■ **EXERCISE OBJECTIVE**
Write the listing below out again exactly, dropping the images.

'''

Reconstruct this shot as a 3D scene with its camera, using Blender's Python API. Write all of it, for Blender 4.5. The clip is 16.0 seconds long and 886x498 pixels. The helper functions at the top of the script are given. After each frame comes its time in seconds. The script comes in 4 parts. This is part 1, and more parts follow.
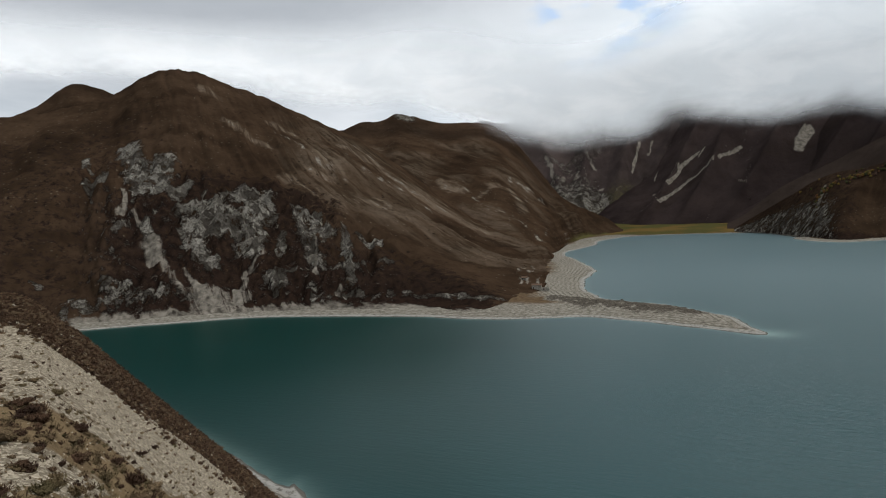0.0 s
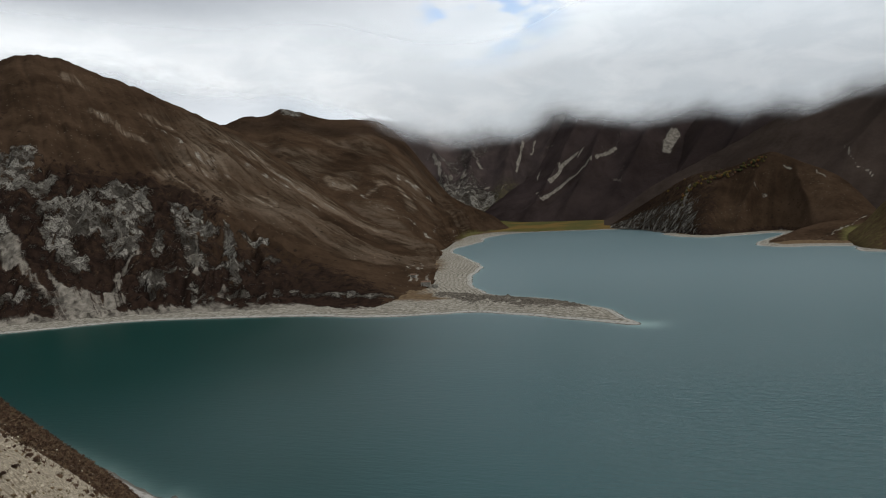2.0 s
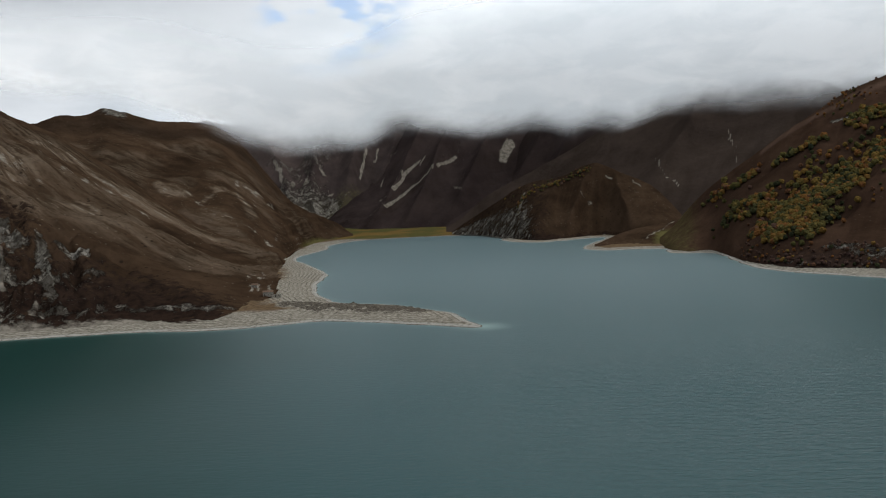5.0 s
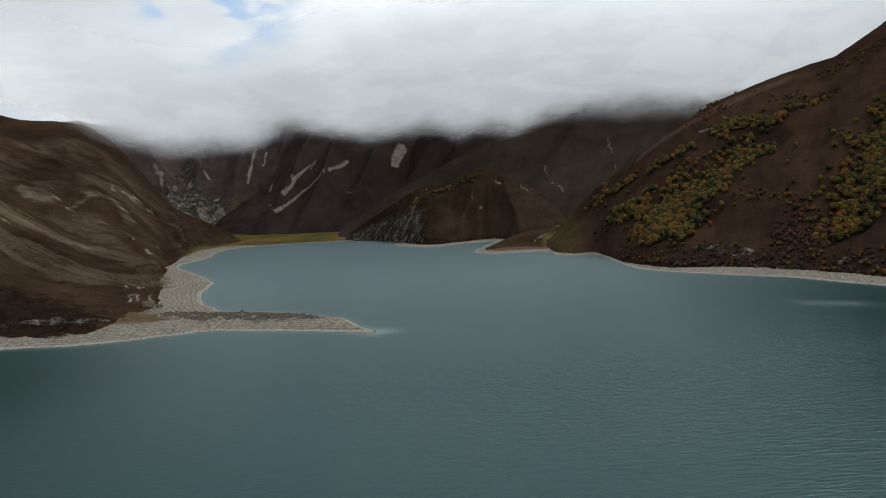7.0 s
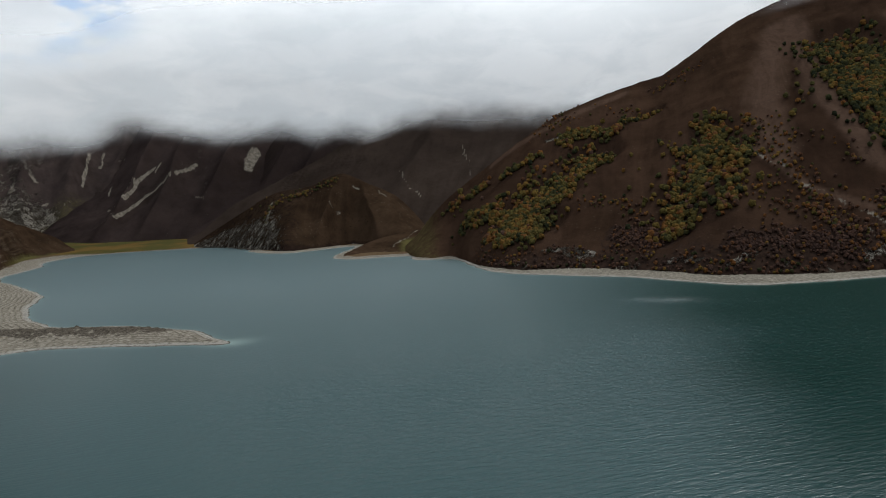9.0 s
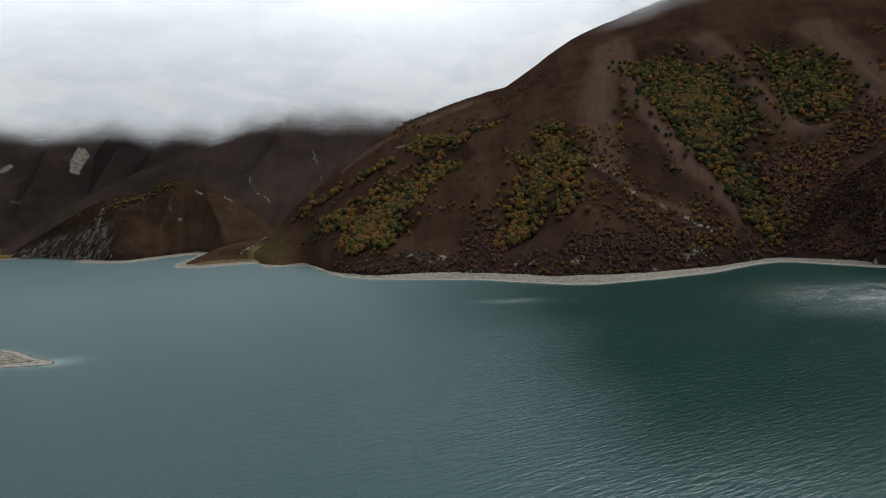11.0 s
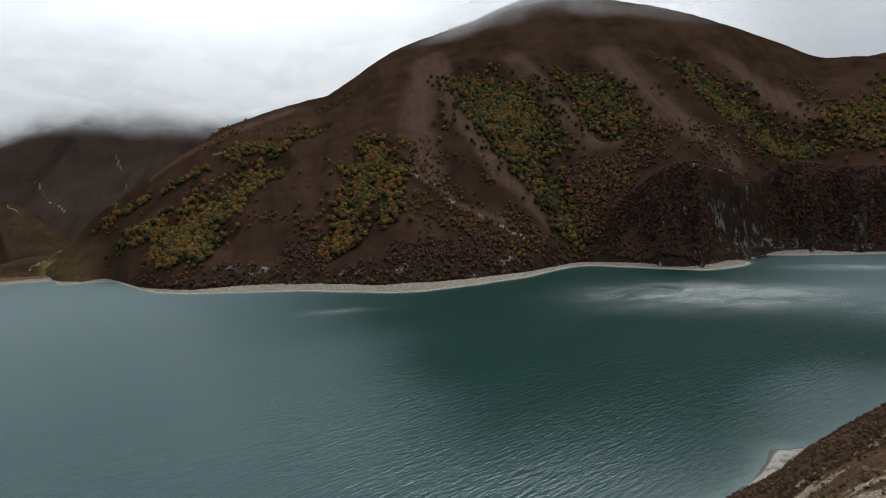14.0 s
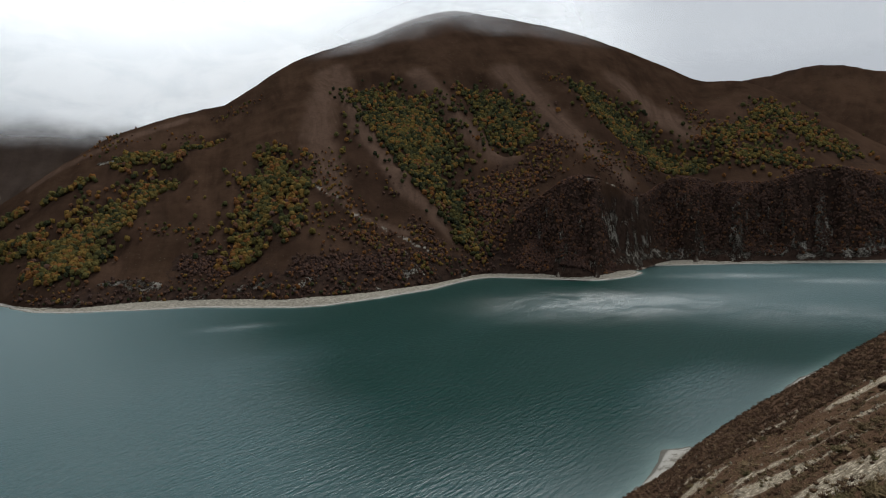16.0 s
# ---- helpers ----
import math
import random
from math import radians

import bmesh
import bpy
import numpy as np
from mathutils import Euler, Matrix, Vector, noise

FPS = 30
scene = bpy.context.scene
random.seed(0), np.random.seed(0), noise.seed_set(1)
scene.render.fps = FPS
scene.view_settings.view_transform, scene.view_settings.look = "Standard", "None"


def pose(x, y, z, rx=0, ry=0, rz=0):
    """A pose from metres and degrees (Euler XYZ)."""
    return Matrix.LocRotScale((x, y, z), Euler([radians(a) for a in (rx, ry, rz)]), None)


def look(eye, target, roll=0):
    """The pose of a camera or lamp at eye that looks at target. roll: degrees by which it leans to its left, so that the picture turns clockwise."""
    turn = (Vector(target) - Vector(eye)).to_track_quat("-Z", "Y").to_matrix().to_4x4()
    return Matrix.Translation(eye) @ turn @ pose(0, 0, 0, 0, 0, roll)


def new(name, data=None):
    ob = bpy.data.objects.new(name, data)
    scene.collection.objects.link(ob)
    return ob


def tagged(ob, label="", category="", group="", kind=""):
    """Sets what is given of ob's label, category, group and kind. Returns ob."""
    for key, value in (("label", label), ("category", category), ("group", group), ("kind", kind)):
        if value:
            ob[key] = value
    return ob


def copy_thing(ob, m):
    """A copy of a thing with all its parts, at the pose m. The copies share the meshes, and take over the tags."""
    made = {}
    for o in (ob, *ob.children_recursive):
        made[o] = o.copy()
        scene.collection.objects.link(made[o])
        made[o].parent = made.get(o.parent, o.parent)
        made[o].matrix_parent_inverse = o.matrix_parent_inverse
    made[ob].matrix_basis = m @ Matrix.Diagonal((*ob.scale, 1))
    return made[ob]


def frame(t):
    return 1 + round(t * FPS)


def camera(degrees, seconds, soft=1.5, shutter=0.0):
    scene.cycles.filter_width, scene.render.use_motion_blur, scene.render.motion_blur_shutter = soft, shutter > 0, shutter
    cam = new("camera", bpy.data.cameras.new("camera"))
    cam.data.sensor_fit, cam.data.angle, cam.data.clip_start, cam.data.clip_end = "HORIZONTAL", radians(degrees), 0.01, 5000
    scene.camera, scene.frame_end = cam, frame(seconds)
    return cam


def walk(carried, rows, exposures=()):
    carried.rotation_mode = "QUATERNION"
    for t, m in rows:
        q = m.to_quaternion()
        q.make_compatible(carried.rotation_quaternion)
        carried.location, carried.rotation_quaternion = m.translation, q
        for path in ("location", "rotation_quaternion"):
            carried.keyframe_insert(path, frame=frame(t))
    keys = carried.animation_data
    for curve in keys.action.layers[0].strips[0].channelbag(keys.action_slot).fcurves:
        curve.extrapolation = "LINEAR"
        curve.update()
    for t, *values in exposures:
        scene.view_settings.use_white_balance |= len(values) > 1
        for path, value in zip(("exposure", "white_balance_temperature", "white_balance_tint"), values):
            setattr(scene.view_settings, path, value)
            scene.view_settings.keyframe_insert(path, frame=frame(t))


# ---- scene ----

'''

■ **TASK RESULT**
Reconstruct this shot as a 3D scene with its camera, using Blender's Python API. Write all of it, for Blender 4.5. The clip is 16.0 seconds long and 886x498 pixels. The helper functions at the top of the script are given. After each frame comes its time in seconds. The script comes in 4 parts. This is part 1, and more parts follow.
0.0 s
2.0 s
5.0 s
7.0 s
9.0 s
11.0 s
14.0 s
16.0 s
# ---- helpers ----
import math
import random
from math import radians

import bmesh
import bpy
import numpy as np
from mathutils import Euler, Matrix, Vector, noise

FPS = 30
scene = bpy.context.scene
random.seed(0), np.random.seed(0), noise.seed_set(1)
scene.render.fps = FPS
scene.view_settings.view_transform, scene.view_settings.look = "Standard", "None"


def pose(x, y, z, rx=0, ry=0, rz=0):
    """A pose from metres and degrees (Euler XYZ)."""
    return Matrix.LocRotScale((x, y, z), Euler([radians(a) for a in (rx, ry, rz)]), None)


def look(eye, target, roll=0):
    """The pose of a camera or lamp at eye that looks at target. roll: degrees by which it leans to its left, so that the picture turns clockwise."""
    turn = (Vector(target) - Vector(eye)).to_track_quat("-Z", "Y").to_matrix().to_4x4()
    return Matrix.Translation(eye) @ turn @ pose(0, 0, 0, 0, 0, roll)


def new(name, data=None):
    ob = bpy.data.objects.new(name, data)
    scene.collection.objects.link(ob)
    return ob


def tagged(ob, label="", category="", group="", kind=""):
    """Sets what is given of ob's label, category, group and kind. Returns ob."""
    for key, value in (("label", label), ("category", category), ("group", group), ("kind", kind)):
        if value:
            ob[key] = value
    return ob


def copy_thing(ob, m):
    """A copy of a thing with all its parts, at the pose m. The copies share the meshes, and take over the tags."""
    made = {}
    for o in (ob, *ob.children_recursive):
        made[o] = o.copy()
        scene.collection.objects.link(made[o])
        made[o].parent = made.get(o.parent, o.parent)
        made[o].matrix_parent_inverse = o.matrix_parent_inverse
    made[ob].matrix_basis = m @ Matrix.Diagonal((*ob.scale, 1))
    return made[ob]


def frame(t):
    return 1 + round(t * FPS)


def camera(degrees, seconds, soft=1.5, shutter=0.0):
    scene.cycles.filter_width, scene.render.use_motion_blur, scene.render.motion_blur_shutter = soft, shutter > 0, shutter
    cam = new("camera", bpy.data.cameras.new("camera"))
    cam.data.sensor_fit, cam.data.angle, cam.data.clip_start, cam.data.clip_end = "HORIZONTAL", radians(degrees), 0.01, 5000
    scene.camera, scene.frame_end = cam, frame(seconds)
    return cam


def walk(carried, rows, exposures=()):
    carried.rotation_mode = "QUATERNION"
    for t, m in rows:
        q = m.to_quaternion()
        q.make_compatible(carried.rotation_quaternion)
        carried.location, carried.rotation_quaternion = m.translation, q
        for path in ("location", "rotation_quaternion"):
            carried.keyframe_insert(path, frame=frame(t))
    keys = carried.animation_data
    for curve in keys.action.layers[0].strips[0].channelbag(keys.action_slot).fcurves:
        curve.extrapolation = "LINEAR"
        curve.update()
    for t, *values in exposures:
        scene.view_settings.use_white_balance |= len(values) > 1
        for path, value in zip(("exposure", "white_balance_temperature", "white_balance_tint"), values):
            setattr(scene.view_settings, path, value)
            scene.view_settings.keyframe_insert(path, frame=frame(t))


# ---- scene ----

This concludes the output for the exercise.